> **PROBLEM DESCRIPTION**
Without the pictures, can you quote each line below exactly?

> **PROVIDED DATA**
- - -

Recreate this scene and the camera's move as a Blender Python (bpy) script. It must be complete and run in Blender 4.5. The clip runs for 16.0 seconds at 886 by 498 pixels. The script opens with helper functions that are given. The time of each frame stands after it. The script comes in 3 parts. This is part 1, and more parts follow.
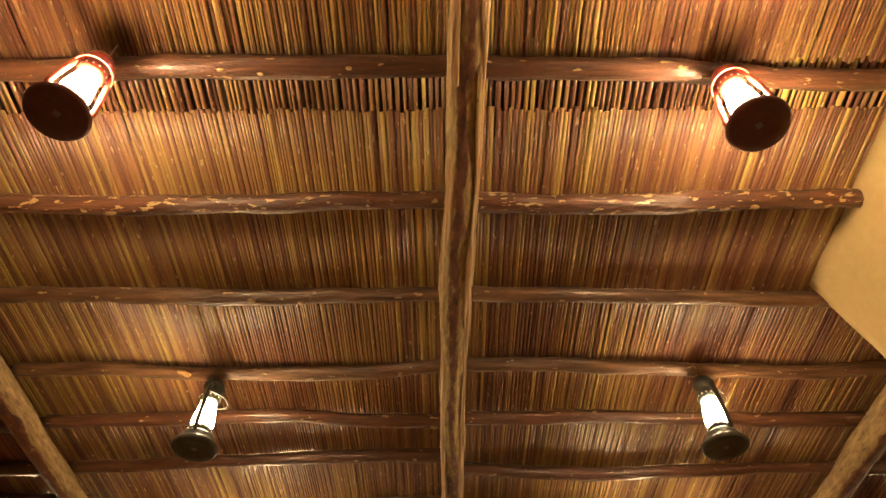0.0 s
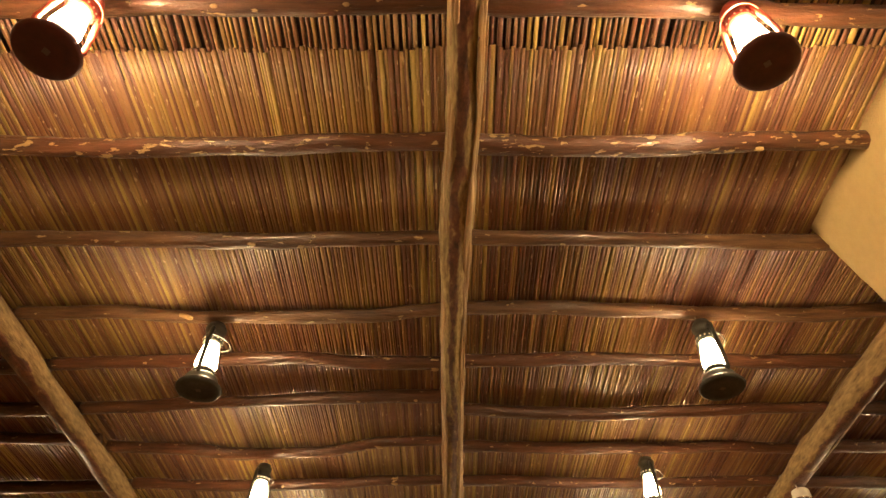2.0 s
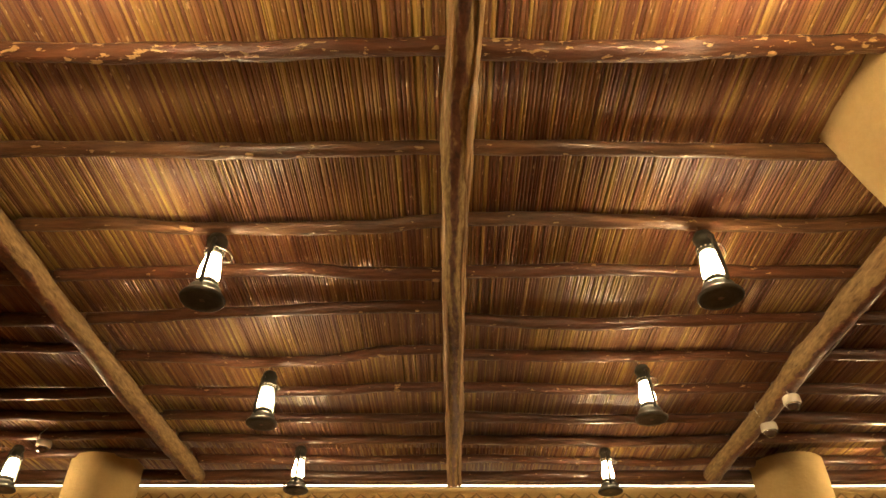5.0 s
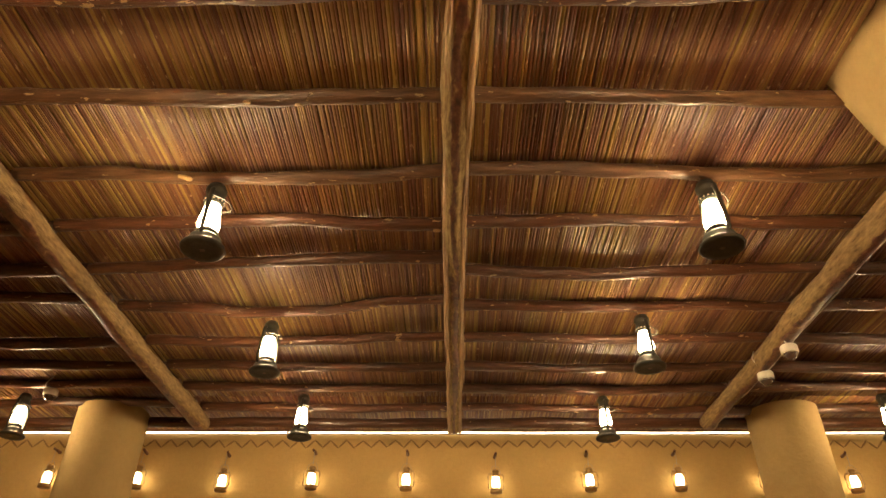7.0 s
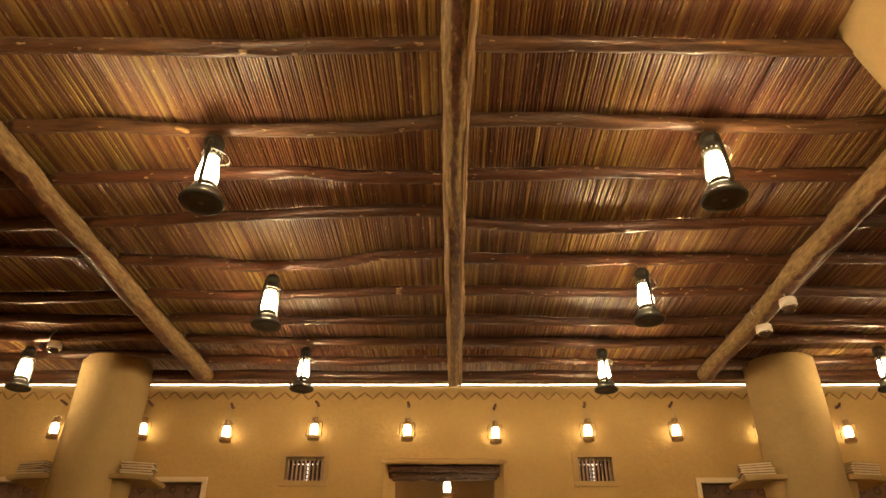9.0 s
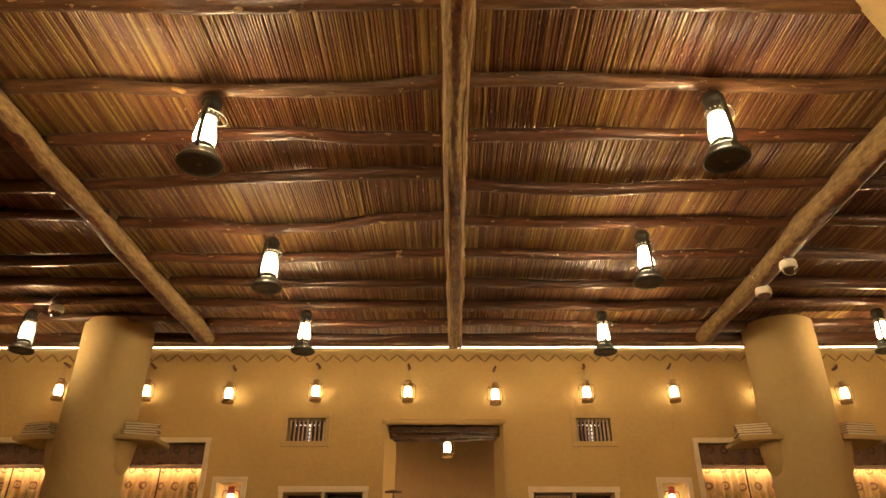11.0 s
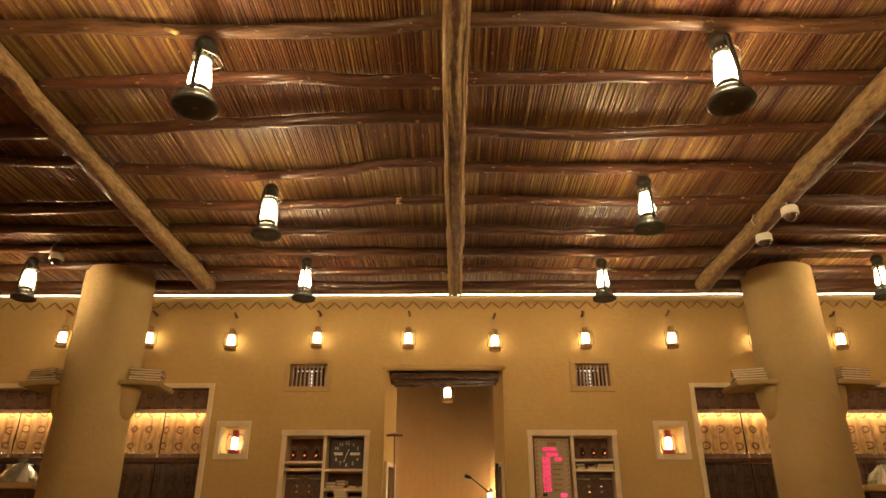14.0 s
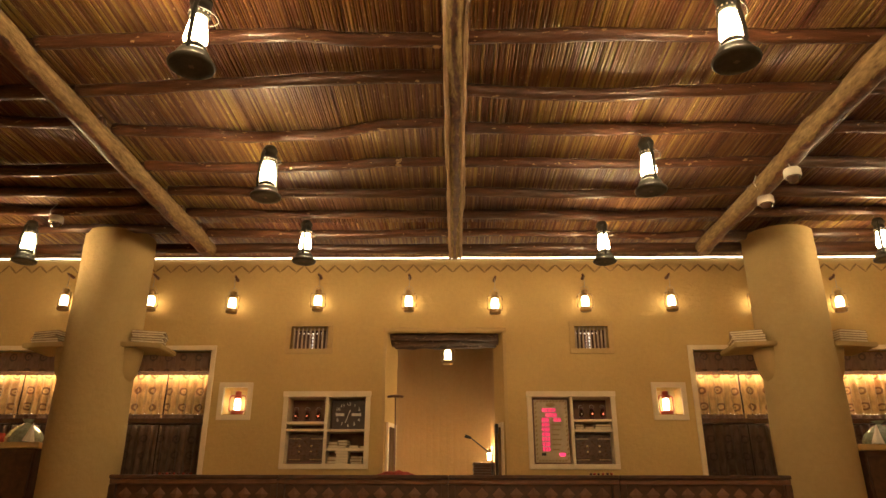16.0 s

- - -

> **EXERCISE RESULT**
Recreate this scene and the camera's move as a Blender Python (bpy) script. It must be complete and run in Blender 4.5. The clip runs for 16.0 seconds at 886 by 498 pixels. The script opens with helper functions that are given. The time of each frame stands after it. The script comes in 3 parts. This is part 1, and more parts follow.
0.0 s
2.0 s
5.0 s
7.0 s
9.0 s
11.0 s
14.0 s
16.0 s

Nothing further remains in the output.